7.5.10

De livros, sebos, mistérios -- por Norma Schipper




(gostei tanto desta crônica, publicada emm http://www.curabulalivroclube.blogspot.com/, que quis compartilhar com vocês; as fotos são do artista plástico Otavio Schipper)


Há mais de quarenta anos freqüento sebos.

Aqui no Rio de Janeiro ou em qualquer lugar. Localizam-se nos centros, geralmente decadentes, de qualquer cidade, o que muito me atrai.

Sou uma grande andadora, flano e flano e flano horas a fio.

Um tempo fora do tempo real assim como os museus de relíquias e os bric-à-bracs.

Tudo o que é impresso me chama a atenção: as capas das velhas brochuras, as coleções que se desmembraram mas que não se perderam, as marcas d'água dos moinhos que fazem papel à mão, os livros com edições limitadas, os livros com dedicatórias e que passam de mão em mão, as folhas amareladas e manchadas, as ilustrações dos grandes artistas, as casas de edição que não existem mais ...

Um vastíssimo mundo de mistérios e de descobertas.

Houve um tempo que estudei os estilos de épocas das encadernações. Fiz assinatura de revistas francesas e andei visitando ateliês para ver os diversos tipos de couro utilizados (há um tipo apreciado e caríssimo de couro curtido pelo sol das montanhesas do Afganistão!), os 'ferros' e as folhas de ouro portuguesas.

Ainda frequento leilões de livros raros e de papeis antigos. Já colecionei antigos livros de receita, livros do início dos anos vinte sobre comportamento no lar para noivas e sobre 'sistemas'de educação física, tenho algumas primeiras edições às quais não dou muito valor.

Nunca soube bem por quê, mas nunca 'corri atrás' dos livros assinados por autores famosos, talvez me interessem mais por suas obras.

Alguns autores – Anatole France, Jorge Amado e Camilo Castelo Branco – são olhados com desdém e vendidos a peso de papel. Dizem-me Balzac ser o próximo. Será mesmo?

Tenho paixões que que não mantenho; após longo namoro, passo os livros para amigos cujos olhos brilharam ao visitar minha biblioteca.

No ano passado iniciei a compra de antigos livros para crianças e sem saber que seria transformado em filme, comprei várias edições da Alice, Carrol, L. A que mais gosto foi editada em 1934 pela LIVRARIA DO GLOBO; Barcelos, Bertaso & Cia; Porto Alegre; 1924 – com ilustrações. E também uma outra de 1921 feita em Londres com 21 ilustrações, incluindo oito em cor, separadas do texto.
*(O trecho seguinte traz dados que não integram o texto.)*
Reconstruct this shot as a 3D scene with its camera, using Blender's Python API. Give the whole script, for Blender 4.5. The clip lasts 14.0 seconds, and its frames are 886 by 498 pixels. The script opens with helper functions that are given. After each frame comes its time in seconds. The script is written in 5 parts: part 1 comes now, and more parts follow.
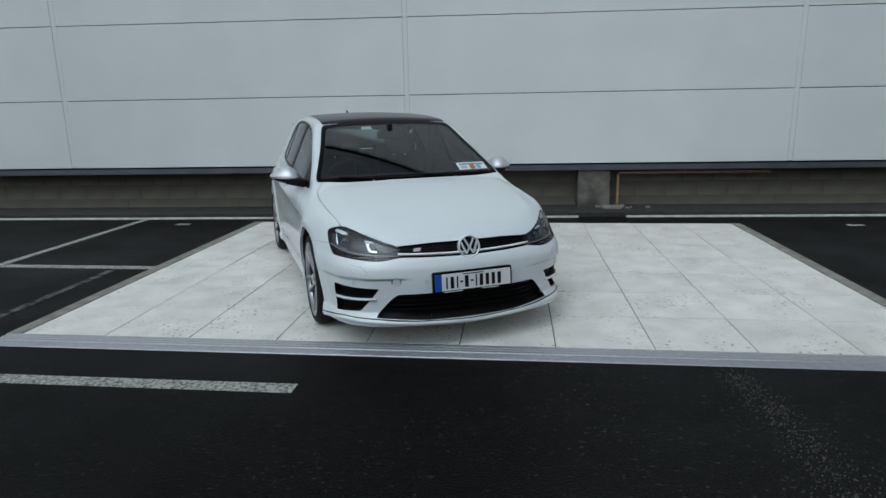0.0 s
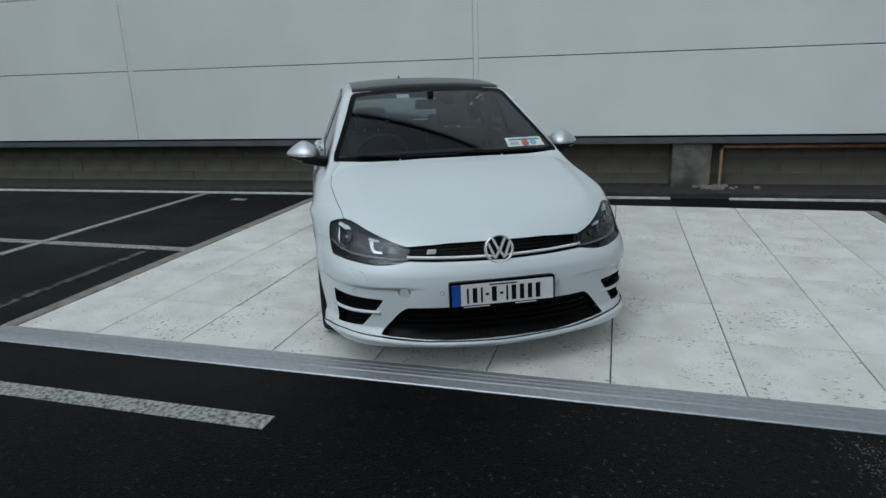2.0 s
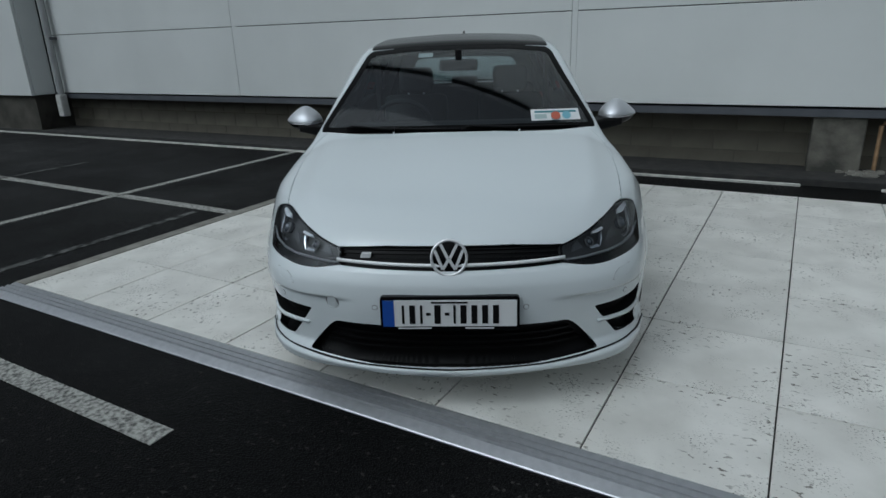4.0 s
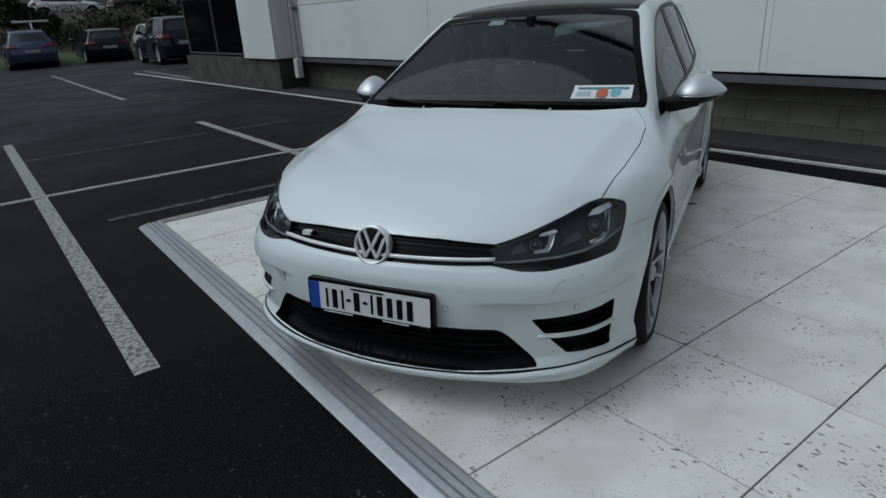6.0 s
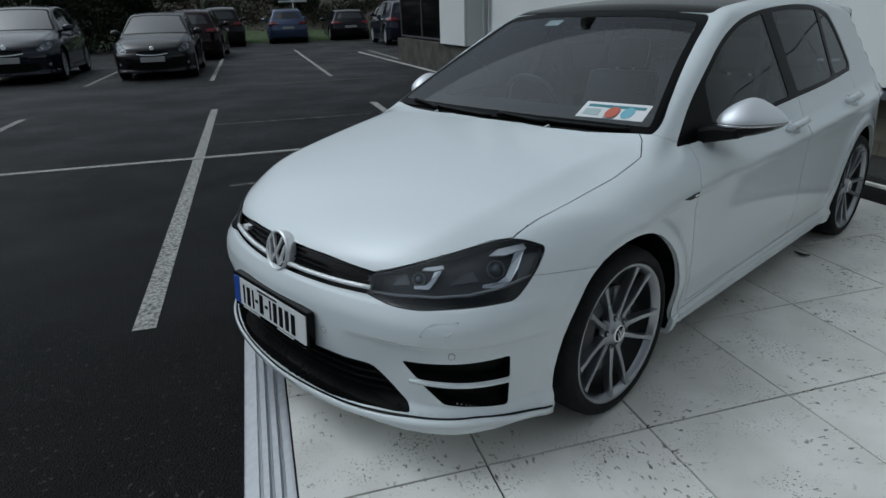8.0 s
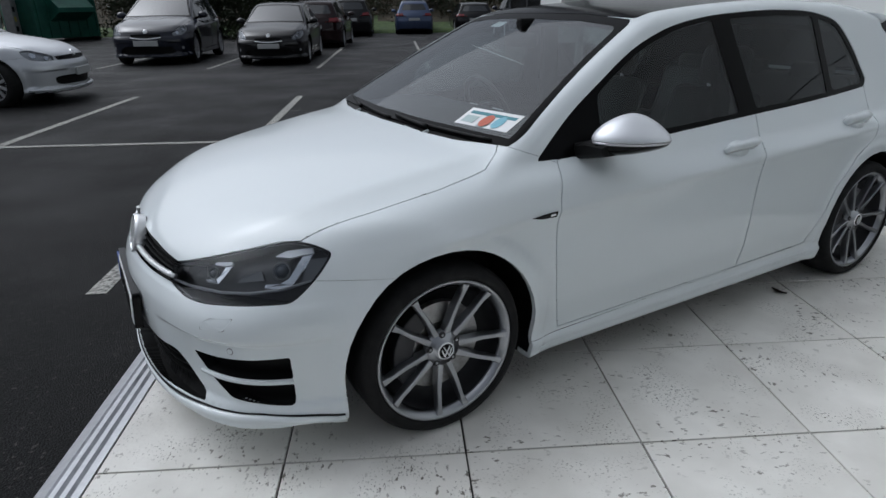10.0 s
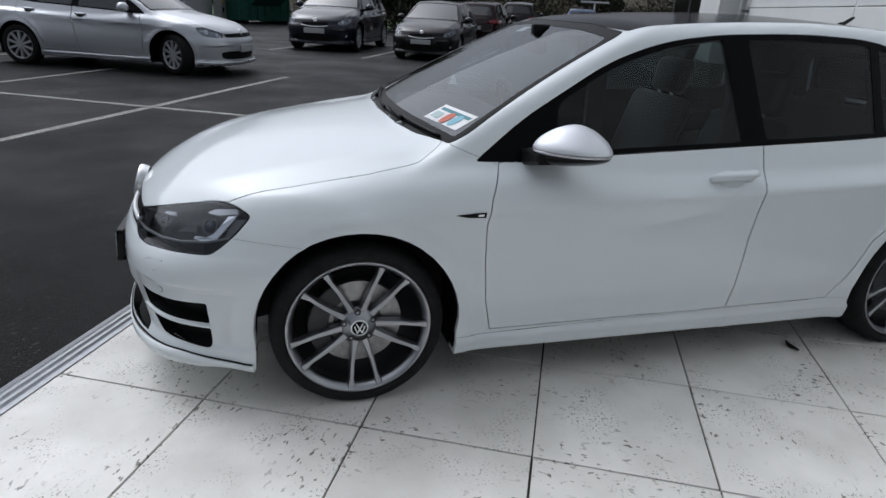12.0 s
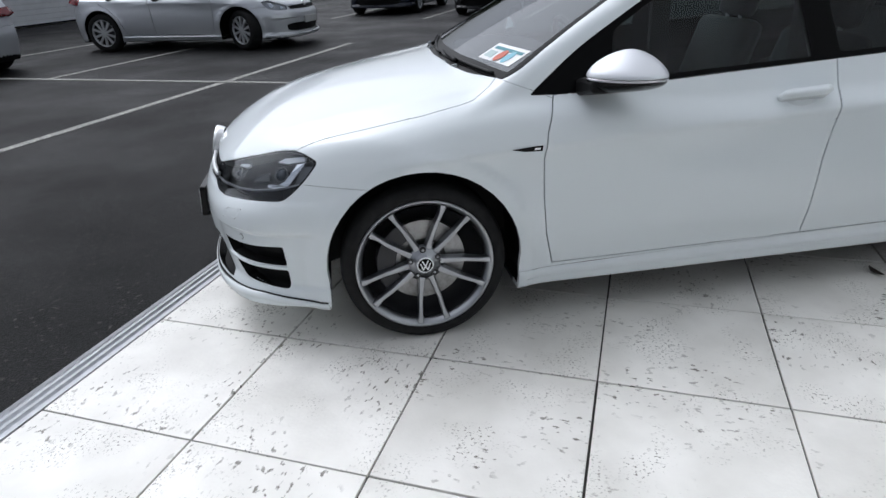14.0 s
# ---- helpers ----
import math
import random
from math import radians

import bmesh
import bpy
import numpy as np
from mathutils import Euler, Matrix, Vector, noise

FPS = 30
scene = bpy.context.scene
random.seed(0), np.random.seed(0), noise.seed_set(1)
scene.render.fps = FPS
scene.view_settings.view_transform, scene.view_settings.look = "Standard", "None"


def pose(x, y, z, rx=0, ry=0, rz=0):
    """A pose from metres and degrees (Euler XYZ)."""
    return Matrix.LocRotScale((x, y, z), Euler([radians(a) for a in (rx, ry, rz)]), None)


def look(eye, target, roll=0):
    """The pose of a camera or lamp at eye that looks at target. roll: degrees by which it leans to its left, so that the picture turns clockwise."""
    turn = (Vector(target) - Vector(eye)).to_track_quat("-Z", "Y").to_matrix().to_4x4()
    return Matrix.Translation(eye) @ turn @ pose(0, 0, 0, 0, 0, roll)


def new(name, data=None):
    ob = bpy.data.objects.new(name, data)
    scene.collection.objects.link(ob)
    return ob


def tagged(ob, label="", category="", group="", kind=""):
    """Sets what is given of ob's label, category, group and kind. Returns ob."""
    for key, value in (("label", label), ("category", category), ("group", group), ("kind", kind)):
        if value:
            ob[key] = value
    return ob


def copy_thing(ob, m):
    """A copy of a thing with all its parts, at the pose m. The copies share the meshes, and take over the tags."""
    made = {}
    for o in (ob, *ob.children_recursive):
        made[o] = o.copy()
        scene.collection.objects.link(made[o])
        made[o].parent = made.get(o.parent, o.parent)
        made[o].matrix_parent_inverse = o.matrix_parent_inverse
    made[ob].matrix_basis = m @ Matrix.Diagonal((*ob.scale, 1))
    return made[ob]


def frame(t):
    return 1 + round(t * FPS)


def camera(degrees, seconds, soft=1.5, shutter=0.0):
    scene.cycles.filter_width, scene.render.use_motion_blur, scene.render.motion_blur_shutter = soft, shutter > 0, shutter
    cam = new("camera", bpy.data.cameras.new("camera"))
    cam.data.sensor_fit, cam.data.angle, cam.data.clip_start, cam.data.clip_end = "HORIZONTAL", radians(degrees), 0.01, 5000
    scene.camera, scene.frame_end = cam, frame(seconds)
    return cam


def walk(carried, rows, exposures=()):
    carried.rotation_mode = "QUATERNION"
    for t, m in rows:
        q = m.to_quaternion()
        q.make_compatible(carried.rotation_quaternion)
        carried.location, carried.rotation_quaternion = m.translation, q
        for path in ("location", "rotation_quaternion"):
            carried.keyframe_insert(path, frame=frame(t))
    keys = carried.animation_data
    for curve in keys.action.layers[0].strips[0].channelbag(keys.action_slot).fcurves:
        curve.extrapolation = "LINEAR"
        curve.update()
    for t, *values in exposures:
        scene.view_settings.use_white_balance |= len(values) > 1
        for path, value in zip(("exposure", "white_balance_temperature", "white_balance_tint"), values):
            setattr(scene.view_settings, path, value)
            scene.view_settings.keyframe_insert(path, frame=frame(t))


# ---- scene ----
cam = camera(71.1, 14.0)
# stops, kelvin and tint: the clip's own camera opens up on the way
LIGHT = ((0.0, -0.12, 5650, 2), (1.5, -0.22, 5650, 2), (3.0, -0.34, 5650, 2), (4.0, -0.49, 5650, 2), (6.5, -0.31, 5600, 2), (8.0, -0.24, 5650, 3), (8.7, -0.36, 5700, 4), (10.8, 0.36, 5900, 11), (12.0, 0.28, 5900, 11), (12.5, 0.33, 5900, 11), (13.3, 0.40, 5900, 11), (14.0, 0.61, 5900, 11))
GZ = -0.03
PATH = [
    (0, (-0.279, -3.778, 1.513), (-0.503, -1.842, 1.065), -1.0),
    (0.5, (-0.207, -3.622, 1.505), (-0.567, -1.705, 1.064), -1.8),
    (1, (-0.106, -3.409, 1.497), (-0.561, -1.524, 1.007), 0.3),
    (1.5, (-0.078, -3.105, 1.472), (-0.528, -1.233, 0.931), -0.0),
    (2, (-0.019, -2.857, 1.475), (-0.545, -1.004, 0.938), -1.8),
    (2.5, (0.176, -2.611, 1.471), (-0.522, -0.832, 0.879), 0.6),
    (3, (0.322, -2.39, 1.473), (-0.393, -0.624, 0.866), -2.0),
    (3.5, (0.392, -2.086, 1.467), (-0.377, -0.349, 0.843), -0.6),
    (4, (0.546, -1.903, 1.451), (-0.402, -0.266, 0.803), -1.8),
    (6.3, (1.348, -0.831, 1.419), (-0.204, 0.216, 0.714), -2.1),
    (6.5, (1.366, -0.717, 1.399), (-0.213, 0.306, 0.72), -0.9),
    (7, (1.383, -0.469, 1.396), (-0.245, 0.435, 0.665), 0.2),
    (7.5, (1.501, -0.218, 1.409), (-0.21, 0.441, 0.609), 1.4),
    (8, (1.575, 0.036, 1.431), (-0.217, 0.55, 0.707), -1.7),
    (8.5, (1.528, 0.302, 1.438), (-0.272, 0.804, 0.727), 0.8),
    (8.7, (1.535, 0.389, 1.434), (-0.269, 0.851, 0.703), 0.3),
    (10.8, (1.832, 1.416, 1.46), (-0.012, 1.358, 0.688), -1.5),
    (11, (1.841, 1.486, 1.466), (0.006, 1.391, 0.677), -2.1),
    (11.5, (1.773, 1.646, 1.454), (-0.075, 1.431, 0.72), -0.5),
    (12, (1.772, 1.828, 1.435), (-0.059, 1.495, 0.703), 3.3),
    (12.5, (1.805, 1.935, 1.443), (-0.001, 1.461, 0.726), 0.4),
    (13, (1.843, 1.943, 1.43), (0.048, 1.425, 0.716), -0.1),
    (13.5, (1.86, 1.929, 1.412), (0.098, 1.365, 0.651), -2.6),
    (14, (1.863, 1.903, 1.375), (0.136, 1.35, 0.531), -2.5),
]
walk(cam, [(t, look(eye, target, roll)) for t, eye, target, roll in PATH], LIGHT)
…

Uma livraria pediu-me que eu alugasse alguns destes livros pois enfeitariam uma vitrine onde estariam expostos com as novas edições e com relógios antigos. Eu incluiria baralhos e um grande espelho.

Imagine tirar de casa estes livros sonolentos e silenciosos.

Pedro Nava e Drummond trocaram cartas sobre a arte de andar pelos sebos.
" ... sebos, a poesia dos bárbaros que não entendem a dimensão profunda e a poesia substancial do livro usado. Prazeres eternamente ignorados dos selvagens que só compram livros novos ... Poesia dos objetos humanizados ao contato de muitas vidas e ao toque de muitas mortes."

Drummond responde-lhe: "Saio deles com um pacote de novidades velhas e a sensação de que visitei, não um cemitério de papel, mas o território livre do espírito, contra o qual não prevalecerá nenhuma forma de opressão."

Despeço-me nostalgicamente destes espaços antigos, assistindo o sucesso das compras livrescas na Estante Virtual.

Também sou um ser fora do tempo, acostuma-se com tudo, porém.